Data section →
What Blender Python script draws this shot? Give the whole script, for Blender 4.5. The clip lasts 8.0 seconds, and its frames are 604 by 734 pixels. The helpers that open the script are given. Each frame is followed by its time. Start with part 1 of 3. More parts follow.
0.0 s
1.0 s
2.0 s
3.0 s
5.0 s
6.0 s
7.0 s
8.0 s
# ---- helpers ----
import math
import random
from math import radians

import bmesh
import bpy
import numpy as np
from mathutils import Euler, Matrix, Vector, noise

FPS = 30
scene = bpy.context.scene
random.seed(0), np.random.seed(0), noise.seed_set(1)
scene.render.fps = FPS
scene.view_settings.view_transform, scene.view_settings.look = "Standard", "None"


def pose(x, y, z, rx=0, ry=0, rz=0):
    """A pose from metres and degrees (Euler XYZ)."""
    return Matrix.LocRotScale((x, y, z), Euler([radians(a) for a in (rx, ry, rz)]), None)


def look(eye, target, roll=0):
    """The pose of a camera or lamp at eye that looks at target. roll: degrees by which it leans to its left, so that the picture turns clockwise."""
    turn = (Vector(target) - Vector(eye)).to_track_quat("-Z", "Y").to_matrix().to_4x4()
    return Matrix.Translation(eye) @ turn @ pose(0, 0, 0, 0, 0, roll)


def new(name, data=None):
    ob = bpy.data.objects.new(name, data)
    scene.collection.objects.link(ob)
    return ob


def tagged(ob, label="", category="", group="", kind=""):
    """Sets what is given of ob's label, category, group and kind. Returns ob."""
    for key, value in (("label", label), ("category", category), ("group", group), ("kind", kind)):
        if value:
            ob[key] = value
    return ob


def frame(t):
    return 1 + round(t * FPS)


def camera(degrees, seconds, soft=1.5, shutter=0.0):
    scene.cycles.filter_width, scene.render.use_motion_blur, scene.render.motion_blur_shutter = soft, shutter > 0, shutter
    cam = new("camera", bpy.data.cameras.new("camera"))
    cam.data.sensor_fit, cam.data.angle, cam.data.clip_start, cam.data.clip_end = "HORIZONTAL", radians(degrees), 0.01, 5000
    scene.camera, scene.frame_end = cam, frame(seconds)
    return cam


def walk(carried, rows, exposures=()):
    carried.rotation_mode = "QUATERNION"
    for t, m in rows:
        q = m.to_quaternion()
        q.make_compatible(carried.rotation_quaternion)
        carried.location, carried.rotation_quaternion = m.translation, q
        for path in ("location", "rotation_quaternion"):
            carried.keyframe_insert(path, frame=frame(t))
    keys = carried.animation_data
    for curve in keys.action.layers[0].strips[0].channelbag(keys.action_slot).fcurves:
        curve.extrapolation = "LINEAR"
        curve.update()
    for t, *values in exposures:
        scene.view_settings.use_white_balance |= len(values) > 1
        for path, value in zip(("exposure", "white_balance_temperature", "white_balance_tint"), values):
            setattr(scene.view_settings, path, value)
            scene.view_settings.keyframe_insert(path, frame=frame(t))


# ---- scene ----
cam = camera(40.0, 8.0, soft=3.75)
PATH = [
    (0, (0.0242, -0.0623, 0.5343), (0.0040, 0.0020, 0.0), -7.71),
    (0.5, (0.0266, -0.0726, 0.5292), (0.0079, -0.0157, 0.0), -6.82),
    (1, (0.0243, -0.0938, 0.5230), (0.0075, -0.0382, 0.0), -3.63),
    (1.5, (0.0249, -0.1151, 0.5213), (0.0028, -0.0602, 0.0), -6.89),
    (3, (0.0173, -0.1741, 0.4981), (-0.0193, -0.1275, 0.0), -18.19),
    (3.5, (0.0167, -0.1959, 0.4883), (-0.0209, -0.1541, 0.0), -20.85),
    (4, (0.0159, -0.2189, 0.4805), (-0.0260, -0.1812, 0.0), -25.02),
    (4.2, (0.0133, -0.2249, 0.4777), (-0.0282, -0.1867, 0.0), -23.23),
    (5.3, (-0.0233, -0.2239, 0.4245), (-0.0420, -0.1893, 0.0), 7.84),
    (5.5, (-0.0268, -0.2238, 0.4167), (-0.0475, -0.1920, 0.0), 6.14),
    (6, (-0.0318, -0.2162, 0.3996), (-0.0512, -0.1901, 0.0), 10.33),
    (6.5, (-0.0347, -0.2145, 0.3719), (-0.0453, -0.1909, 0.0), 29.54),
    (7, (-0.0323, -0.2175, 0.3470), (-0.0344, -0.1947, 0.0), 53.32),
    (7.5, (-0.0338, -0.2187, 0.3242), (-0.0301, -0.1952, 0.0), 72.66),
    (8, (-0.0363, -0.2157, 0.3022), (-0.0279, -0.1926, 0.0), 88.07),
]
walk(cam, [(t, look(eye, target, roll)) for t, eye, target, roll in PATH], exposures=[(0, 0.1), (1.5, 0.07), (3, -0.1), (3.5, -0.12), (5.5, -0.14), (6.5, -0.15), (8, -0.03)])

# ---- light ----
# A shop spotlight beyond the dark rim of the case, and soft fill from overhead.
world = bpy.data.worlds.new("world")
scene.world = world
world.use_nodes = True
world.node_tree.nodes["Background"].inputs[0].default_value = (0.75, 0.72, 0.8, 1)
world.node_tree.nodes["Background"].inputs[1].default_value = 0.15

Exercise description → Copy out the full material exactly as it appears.

Solution to this exercise →
What Blender Python script draws this shot? Give the whole script, for Blender 4.5. The clip lasts 8.0 seconds, and its frames are 604 by 734 pixels. The helpers that open the script are given. Each frame is followed by its time. Start with part 1 of 3. More parts follow.
0.0 s
1.0 s
2.0 s
3.0 s
5.0 s
6.0 s
7.0 s
8.0 s
# ---- helpers ----
import math
import random
from math import radians

import bmesh
import bpy
import numpy as np
from mathutils import Euler, Matrix, Vector, noise

FPS = 30
scene = bpy.context.scene
random.seed(0), np.random.seed(0), noise.seed_set(1)
scene.render.fps = FPS
scene.view_settings.view_transform, scene.view_settings.look = "Standard", "None"


def pose(x, y, z, rx=0, ry=0, rz=0):
    """A pose from metres and degrees (Euler XYZ)."""
    return Matrix.LocRotScale((x, y, z), Euler([radians(a) for a in (rx, ry, rz)]), None)


def look(eye, target, roll=0):
    """The pose of a camera or lamp at eye that looks at target. roll: degrees by which it leans to its left, so that the picture turns clockwise."""
    turn = (Vector(target) - Vector(eye)).to_track_quat("-Z", "Y").to_matrix().to_4x4()
    return Matrix.Translation(eye) @ turn @ pose(0, 0, 0, 0, 0, roll)


def new(name, data=None):
    ob = bpy.data.objects.new(name, data)
    scene.collection.objects.link(ob)
    return ob


def tagged(ob, label="", category="", group="", kind=""):
    """Sets what is given of ob's label, category, group and kind. Returns ob."""
    for key, value in (("label", label), ("category", category), ("group", group), ("kind", kind)):
        if value:
            ob[key] = value
    return ob


def frame(t):
    return 1 + round(t * FPS)


def camera(degrees, seconds, soft=1.5, shutter=0.0):
    scene.cycles.filter_width, scene.render.use_motion_blur, scene.render.motion_blur_shutter = soft, shutter > 0, shutter
    cam = new("camera", bpy.data.cameras.new("camera"))
    cam.data.sensor_fit, cam.data.angle, cam.data.clip_start, cam.data.clip_end = "HORIZONTAL", radians(degrees), 0.01, 5000
    scene.camera, scene.frame_end = cam, frame(seconds)
    return cam


def walk(carried, rows, exposures=()):
    carried.rotation_mode = "QUATERNION"
    for t, m in rows:
        q = m.to_quaternion()
        q.make_compatible(carried.rotation_quaternion)
        carried.location, carried.rotation_quaternion = m.translation, q
        for path in ("location", "rotation_quaternion"):
            carried.keyframe_insert(path, frame=frame(t))
    keys = carried.animation_data
    for curve in keys.action.layers[0].strips[0].channelbag(keys.action_slot).fcurves:
        curve.extrapolation = "LINEAR"
        curve.update()
    for t, *values in exposures:
        scene.view_settings.use_white_balance |= len(values) > 1
        for path, value in zip(("exposure", "white_balance_temperature", "white_balance_tint"), values):
            setattr(scene.view_settings, path, value)
            scene.view_settings.keyframe_insert(path, frame=frame(t))


# ---- scene ----
cam = camera(40.0, 8.0, soft=3.75)
PATH = [
    (0, (0.0242, -0.0623, 0.5343), (0.0040, 0.0020, 0.0), -7.71),
    (0.5, (0.0266, -0.0726, 0.5292), (0.0079, -0.0157, 0.0), -6.82),
    (1, (0.0243, -0.0938, 0.5230), (0.0075, -0.0382, 0.0), -3.63),
    (1.5, (0.0249, -0.1151, 0.5213), (0.0028, -0.0602, 0.0), -6.89),
    (3, (0.0173, -0.1741, 0.4981), (-0.0193, -0.1275, 0.0), -18.19),
    (3.5, (0.0167, -0.1959, 0.4883), (-0.0209, -0.1541, 0.0), -20.85),
    (4, (0.0159, -0.2189, 0.4805), (-0.0260, -0.1812, 0.0), -25.02),
    (4.2, (0.0133, -0.2249, 0.4777), (-0.0282, -0.1867, 0.0), -23.23),
    (5.3, (-0.0233, -0.2239, 0.4245), (-0.0420, -0.1893, 0.0), 7.84),
    (5.5, (-0.0268, -0.2238, 0.4167), (-0.0475, -0.1920, 0.0), 6.14),
    (6, (-0.0318, -0.2162, 0.3996), (-0.0512, -0.1901, 0.0), 10.33),
    (6.5, (-0.0347, -0.2145, 0.3719), (-0.0453, -0.1909, 0.0), 29.54),
    (7, (-0.0323, -0.2175, 0.3470), (-0.0344, -0.1947, 0.0), 53.32),
    (7.5, (-0.0338, -0.2187, 0.3242), (-0.0301, -0.1952, 0.0), 72.66),
    (8, (-0.0363, -0.2157, 0.3022), (-0.0279, -0.1926, 0.0), 88.07),
]
walk(cam, [(t, look(eye, target, roll)) for t, eye, target, roll in PATH], exposures=[(0, 0.1), (1.5, 0.07), (3, -0.1), (3.5, -0.12), (5.5, -0.14), (6.5, -0.15), (8, -0.03)])

# ---- light ----
# A shop spotlight beyond the dark rim of the case, and soft fill from overhead.
world = bpy.data.worlds.new("world")
scene.world = world
world.use_nodes = True
world.node_tree.nodes["Background"].inputs[0].default_value = (0.75, 0.72, 0.8, 1)
world.node_tree.nodes["Background"].inputs[1].default_value = 0.15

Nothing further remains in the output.